Masdar Plans to Complete Design on Hydrogen Project by Year-End
Renewable energy company sees uses for fuel in transport, aviation and shipping, clean energy director says.
Abu Dhabi’s renewable energy company, Masdar, is advancing the development of a hydrogen demonstrator project as part of an alliance that includes two other state-backed entities. The project’s design will be complete by the end of the year, the company’s new director of clean energy, Fawaz Al Muharrami, said.
The company has already begun an assessment of its green hydrogen demonstrator project, which will find uses for fuel cells in buses at the carbon-neutral Masdar City as well as in aviation fuel to be used by Etihad and Lufthansa.
Masdar, alongside Abu Dhabi National Oil Company and holding company ADQ, agreed earlier this year to form a hydrogen alliance to produce green and blue variants of the fuel.
Green hydrogen refers to the gas produced from renewable sources of energy such as wind and solar, which powers electrolysers that split water molecules. Blue hydrogen, which is being produced by Adnoc, is manufactured through steam methane reforming.
“For this year, we have already initiated the assessment, the design aspect of the project,” Mr Al Muharrami told The National in an interview.
“Hopefully, by the end of this year we’ll be able to complete that work so that we can begin the next phase of that project,” he added.
This will involve construction of the demonstrator project and is likely to take two years, he said.
A second phase of the project will look into extending the use of the fuel in the maritime and shipping sectors.
Hydrogen has become an increasingly popular alternative fuel that is being prioritised for development by Gulf oil-exporting countries such as the UAE and Saudi Arabia.
Masdar’s project has backers including Germany’s Siemens Energy, Japan’s Marubeni, Etihad Airways, the Lufthansa Group, the UAE’s Khalifa University of Science and Technology and the Abu Dhabi Department of Energy.
The main infrastructure for the green hydrogen project is being developed by Siemens Energy and Marubeni. The German company is also developing one of the first solar-powered electrolyser projects to produce hydrogen for fuel cells at Dubai’s Expo 2020, which was delayed until this year due to the Covid-19 pandemic.
Masdar will trial the manufacture of hydrogen using solar photovoltaic power and will look at opportunities in the future to export such fuel to meet growing demand globally, particularly in Europe.
“The UAE, in particular, has that advantage, being the cheapest source of renewable [energy and] through PV [we] could actually be able to generate this easily,” said Mr Al Muharrami.
Solar power capacity of around 10 to 25 megawatts could power the initial electrolyser needed to generate green hydrogen, he added.

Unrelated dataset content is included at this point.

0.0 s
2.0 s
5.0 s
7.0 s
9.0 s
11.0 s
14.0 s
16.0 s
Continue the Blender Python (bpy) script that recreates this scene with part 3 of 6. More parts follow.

“We are able to easily adapt to hydrogen and transport that hydrogen to the world – including Europe – and we can actually play that role in the future,” Mr Al Muharrami said.
Falling costs for solar will allow green hydrogen to cost less than natural gas by 2050, according to BloombergNEF.
The UAE’s Gulf neighbour Saudi Arabia is also looking to become an exporter of green hydrogen.
The kingdom, the world’s largest exporter of crude, plans to sell green hydrogen produced locally to Europe through a pipeline “if the economics allow for it”, energy minister Prince Abdulaziz bin Salman said in February.
The UAE is in the process of updating its 2050 energy strategy with a greater potential role for hydrogen.
The country also plans to tap nuclear energy as a baseload to power hydrogen production in the future.
In March, the UAE Cabinet approved a nationwide system for hydrogen vehicles.